Heat-Assisted Storage Could Squeeze Ten Times More Data On A Drive

Heat-Assisted Storage Could Squeeze Ten Times More Data On A Drive

Whether it’s on your laptop or in a data canter, extra storage is always welcome. Now, it’s been shown that heat-assisted magnetic storage could let us squeeze over ten times more data into the same volume.

Heat-assisted magnetic recording uses laser beams as well as a magnetic field to write data to magnetic storage. It’s been proposed to overcome what’s known as the “magnetic recording trilemma”, which describes the need to balance readability, writability and stability. Make the magnetic grains used to store data too small, and their surroundings can cause their magnetic field to drift, destroying the stored data.
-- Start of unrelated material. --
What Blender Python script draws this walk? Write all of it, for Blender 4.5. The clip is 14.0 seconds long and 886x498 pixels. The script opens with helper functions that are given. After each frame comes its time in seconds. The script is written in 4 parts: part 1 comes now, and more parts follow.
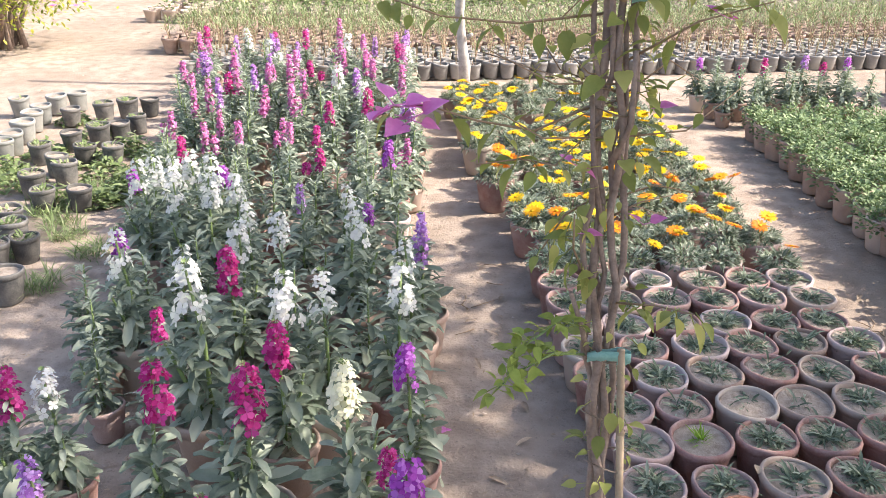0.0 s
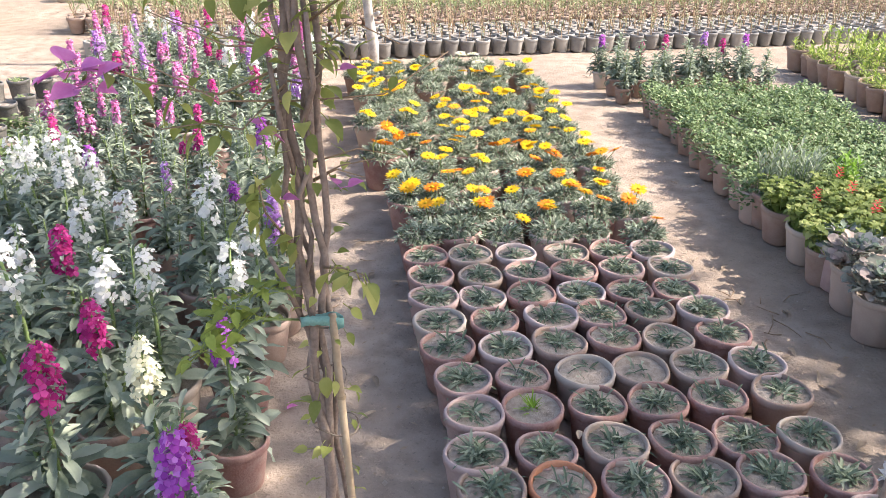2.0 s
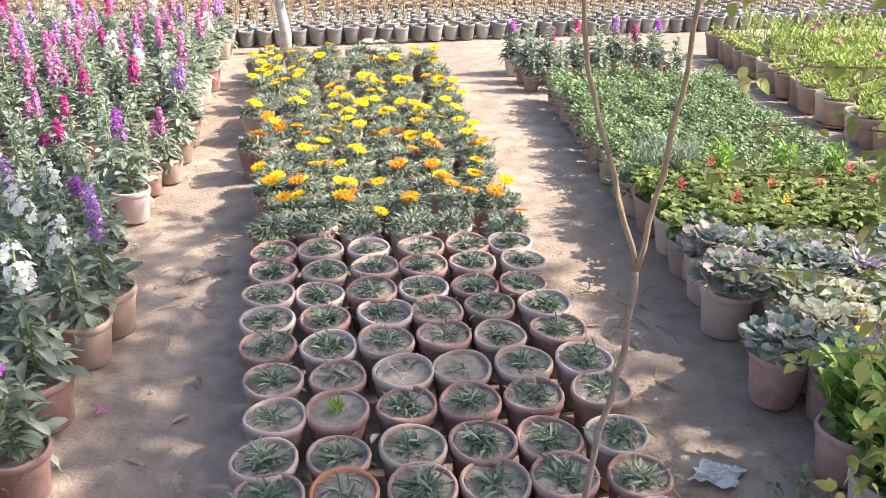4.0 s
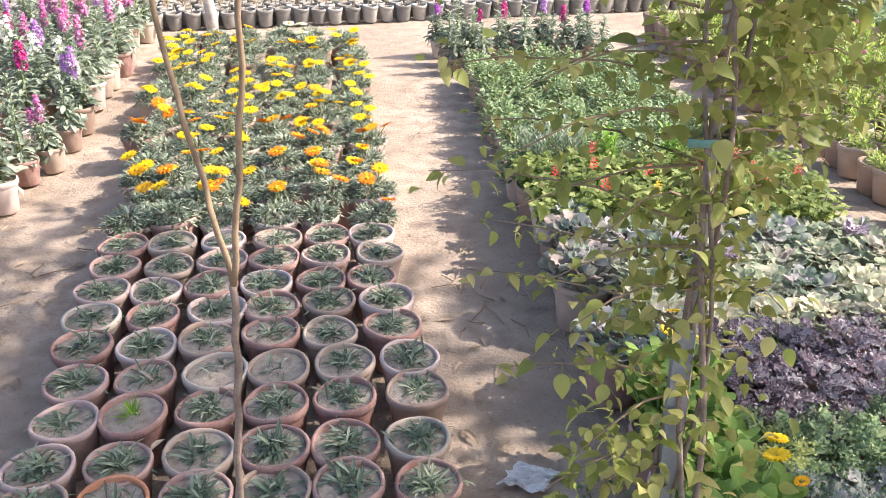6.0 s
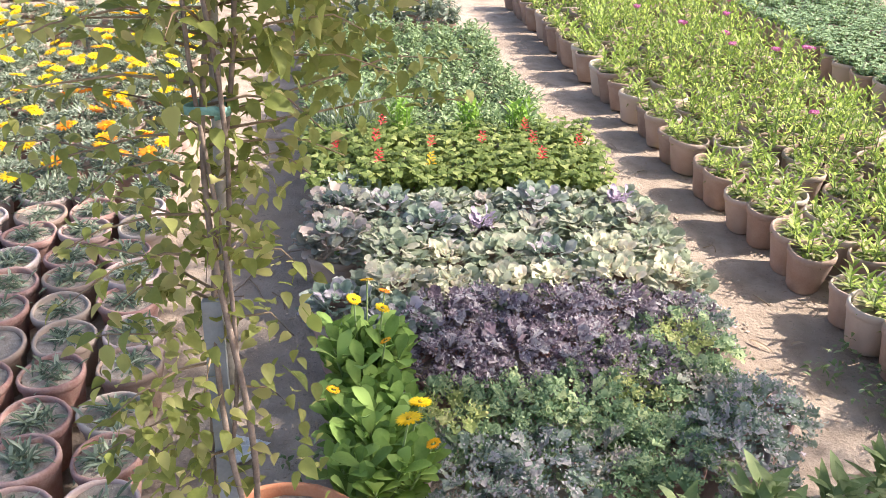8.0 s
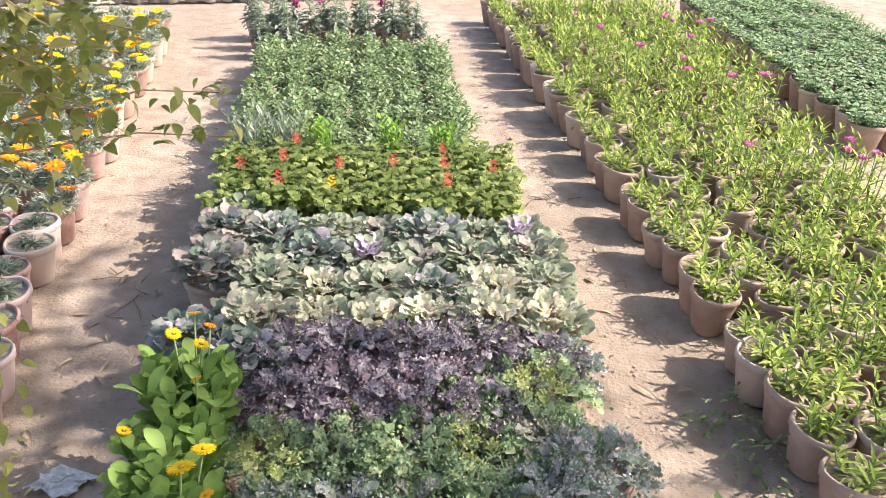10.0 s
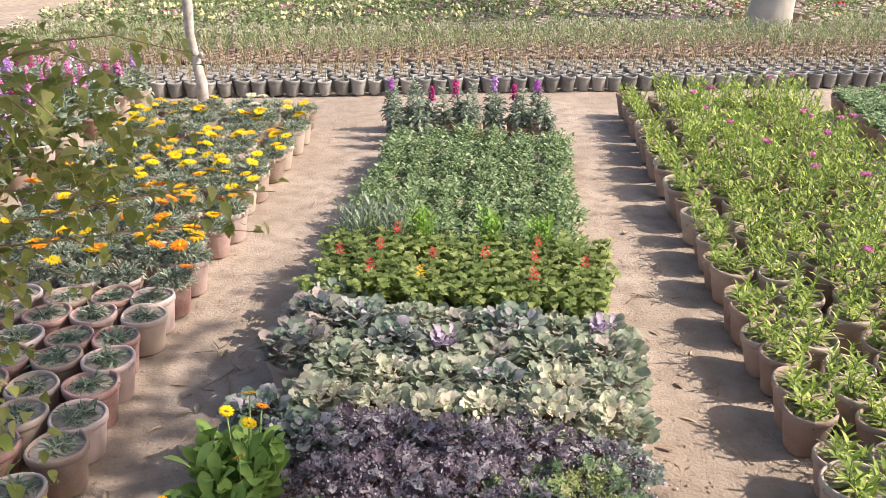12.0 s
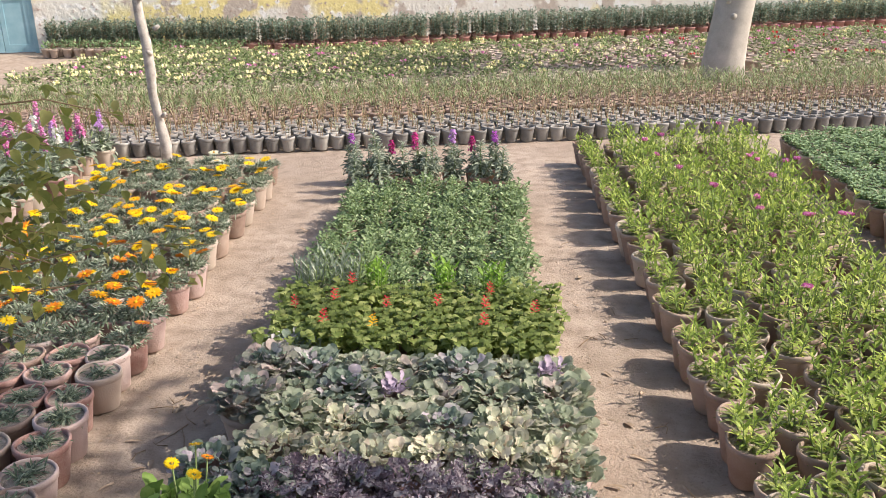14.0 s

The solution is to use magnetic material that’s more resistant to these effects — but that also makes it harder to write to in the first place, which in turn demands bigger magnetic fields which interfere with surrounding grain. By heating a magnetic grain using a laser, though, it’s possible to lower the field required to write the data. And by isolating it using the laser, its possible to write data to a single tiny spot, without affecting neighbouring grains.
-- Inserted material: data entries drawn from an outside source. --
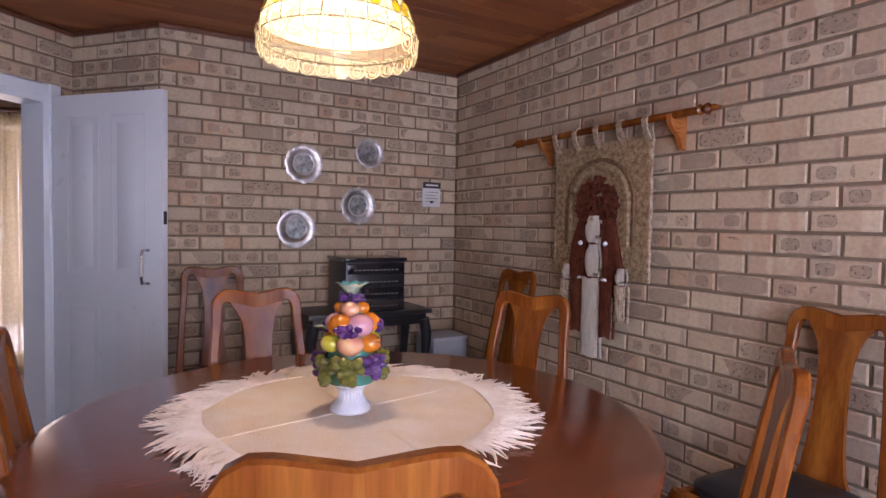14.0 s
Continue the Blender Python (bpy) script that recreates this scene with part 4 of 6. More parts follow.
def dining_chair(m, label):
    ch = thing("dining_chair", m, label, "chair", "dining chairs")
    for sx in (-1, 1):
        # back leg running up into the stile
        bm = bmesh.new()
        pts = [(sx * 0.175, -0.265, 0.0), (sx * 0.177, -0.235, 0.14), (sx * 0.18, -0.21, 0.30), (sx * 0.182, -0.205, 0.43), (sx * 0.175, back_y(0.55), 0.55), (sx * 0.166, back_y(0.70), 0.70),
               (sx * 0.154, back_y(0.84), 0.84), (sx * 0.147, back_y(0.92), 0.92)]
        bar(bm, pts, [0.034, 0.036, 0.04, 0.042, 0.038, 0.034, 0.033, 0.036], [0.036, 0.038, 0.04, 0.042, 0.032, 0.028, 0.027, 0.026])
        part("leg", bm, CHAIR_WOOD, ch)
        # cabriole front leg
        bm = bmesh.new()
        pts = [(sx * 0.215, 0.195, 0.42), (sx * 0.232, 0.212, 0.36), (sx * 0.240, 0.222, 0.30), (sx * 0.226, 0.208, 0.20), (sx * 0.210, 0.192, 0.10), (sx * 0.212, 0.196, 0.045), (sx * 0.228, 0.214, 0.018), (sx * 0.228, 0.214, 0.0)]
        tube(bm, pts, [0.034, 0.04, 0.037, 0.025, 0.017, 0.018, 0.033, 0.028], 10)
        part("leg", bm, CHAIR_WOOD, ch)
    bm = bmesh.new()
    yoke = []
    for i in range(19):
        t = i / 18 * 2 - 1
        x = 0.150 * math.sin(t * math.pi / 2)
        z = 0.985 - 0.075 * abs(t) ** 5 - 0.012 * math.cos(t * math.pi * 1.0) * (1 - abs(t)) + 0.012 * (1 - abs(abs(t) - 0.55) / 0.55)
        yoke.append((x, back_y(z), z))
    wid = [0.036 + 0.022 * (1 - abs(i / 9 - 1) ** 1.5) for i in range(19)]
    bar(bm, yoke, 0.028, wid, (0, 1, 0))
    part("crest_rail", bm, CHAIR_WOOD, ch)
    bm = bmesh.new()
    prof = [(0.425, 0.088), (0.45, 0.082), (0.50, 0.066), (0.58, 0.056), (0.68, 0.049), (0.78, 0.047), (0.85, 0.05), (0.90, 0.06), (0.935, 0.075), (0.955, 0.09), (0.975, 0.098)]
    front = [(w, z) for z, w in prof] + [(-w, z) for z, w in reversed(prof)]
    slab(bm, front, lambda u, v, d: (u, back_y(v) + d, v), -0.009, 0.009)
    part("splat", bm, CHAIR_WOOD, ch)
    for nm, a, b in (("seat_rail", (-0.215, 0.2), (0.215, 0.2)), ("seat_rail", (-0.18, -0.205), (0.18, -0.205)), ("seat_rail", (-0.182, -0.2), (-0.222, 0.2)), ("seat_rail", (0.182, -0.2), (0.222, 0.2))):
        bm = bmesh.new()
        bar(bm, [(*a, 0.395), (*b, 0.395)], 0.07, 0.028, (0, 0, 1))
        part(nm, bm, CHAIR_WOOD, ch)
    bm = bmesh.new()
    rings = []
    for z, k in ((0.425, 0.94), (0.44, 1.0), (0.458, 1.0), (0.474, 0.9), (0.482, 0.6), (0.484, 0.2)):
        ring = []
        for i in range(28):
            a = 2 * math.pi * i / 28
            c, s = math.cos(a), math.sin(a)
            u = math.copysign(abs(c) ** 0.35, c)
            v = math.copysign(abs(s) ** 0.35, s)
            hw = 0.185 + 0.035 * (v + 1) / 2
            ring.append((u * hw * k, v * 0.195 * k, z))
        rings.append(ring)
    loft(bm, rings)
    part("seat", bm, BLACK_HIDE, ch, "padded black leatherette seat")
    return ch


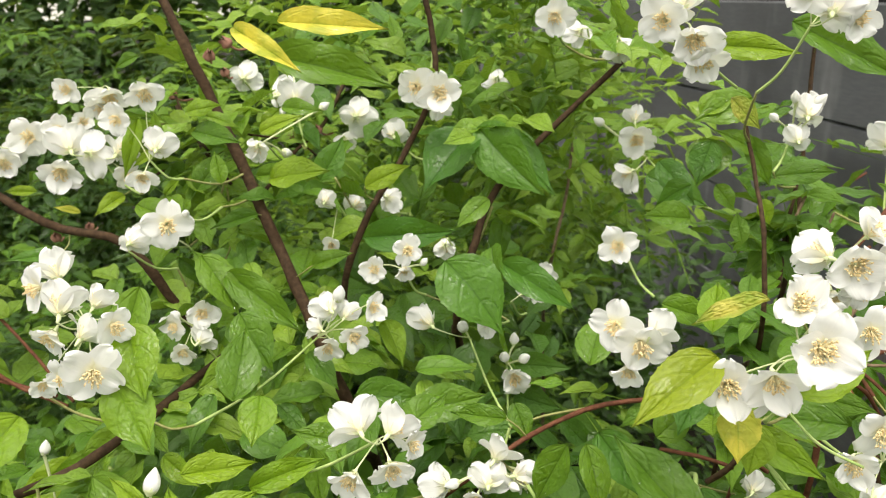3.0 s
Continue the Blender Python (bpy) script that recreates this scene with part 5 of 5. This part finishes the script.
leaf((0.087, 0.328, 1.217), (0.060, 0.340, 1.228), (-0.10, -0.75, 0.60), 0.55, "l")
leaf((0.114, 0.280, 1.250), (0.083, 0.290, 1.257), (-0.10, -0.75, 0.60), 0.38, "l")
leaf((0.098, 0.283, 1.235), (0.073, 0.290, 1.234), (-0.10, -0.75, 0.60), 0.5, "y")
leaf((0.111, 0.260, 1.254), (0.081, 0.246, 1.257), (-0.10, -0.75, 0.60), 0.6, "l")
leaf((0.054, 0.352, 1.180), (0.024, 0.340, 1.185), (-0.10, -0.75, 0.60), 0.55, "g")
leaf((0.054, 0.351, 1.178), (0.075, 0.347, 1.187), (-0.10, -0.75, 0.60), 0.6, "g")
leaf((0.015, 0.345, 1.175), (0.023, 0.353, 1.192), (-0.10, -0.75, 0.60), 0.45, "g")
leaf((0.019, 0.414, 1.182), (0.009, 0.380, 1.156), (-0.10, -0.75, 0.60), 0.8, "d")
leaf((0.071, 0.336, 1.188), (0.099, 0.333, 1.199), (-0.10, -0.75, 0.60), 0.6, "g")
leaf((0.090, 0.304, 1.198), (0.095, 0.287, 1.187), (-0.10, -0.75, 0.60), 0.6, "g")
leaf((0.120, 0.300, 1.196), (0.122, 0.283, 1.183), (-0.10, -0.75, 0.60), 0.9, "g")
leaf((0.035, 0.447, 1.152), (0.002, 0.445, 1.157), (-0.10, -0.75, 0.60), 0.5, "w")
leaf((0.038, 0.451, 1.161), (0.064, 0.451, 1.151), (-0.10, -0.75, 0.60), 0.6, "w")
# -- end of leaves --


def leaf_bud(foot, tip, wide):
    """A crumpled young leaf bud, ribbed along its length."""
    foot, tip = Vector(foot), Vector(tip)
    y = tip - foot
    x = y.orthogonal().normalized()
    z = y.normalized().cross(x)
    verts, faces = [], []
    rows, round_ = 12, 14
    for r in range(rows):
        v = r / (rows - 1)
        w = wide * max(0.06, math.sin(math.pi * (0.12 + 0.84 * v)) ** 0.7)
        for k in range(round_):
            a = 2 * math.pi * k / round_ + 0.9 * v
            rib = w * (1 + 0.20 * math.cos(3 * a) + 0.10 * math.sin(7 * a + 5 * v))
            verts.append(y * v + x * math.cos(a) * rib + z * math.sin(a) * rib * 0.8 + x * (0.0008 * math.sin(5 * v)))
    for r in range(rows - 1):
        for k in range(round_):
            n = (k + 1) % round_
            faces.append((r * round_ + k, r * round_ + n, (r + 1) * round_ + n, (r + 1) * round_ + k))
    faces.append(tuple(range(round_ - 1, -1, -1)))
    faces.append(tuple((rows - 1) * round_ + k for k in range(round_)))
    return under("leaf_bud", mesh_of("leaf_bud", verts, faces, [YOUNG]), shrub, HOME @ Matrix.Translation(foot), "pale yellow-green young leaf bud")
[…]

But while the method’s existed for a while, we’ve yet to understand the limits of what it could deliver. Now, though, a series of simulations performed by researchers from TU Wien in Vienna, Austria, have shown that the technique could be used to squeeze as much as 13.23 Terabits into a square-inch (645mm2). For some context, Blu-ray disks pack in 12.5 Gbits/in² and the best hard drives 1.34 Tbits/in² — so that’s a potential increase in storage density of more than ten times. The research is published in Applied Physics Letters.

The only problem now is putting theory into practice. Incorporating an accurate laser system into the storage device with grain structures accurate enough to achieve the high storage densities is… challenging. But, the researchers claims, it is “expected to be [feasible] within the next years”.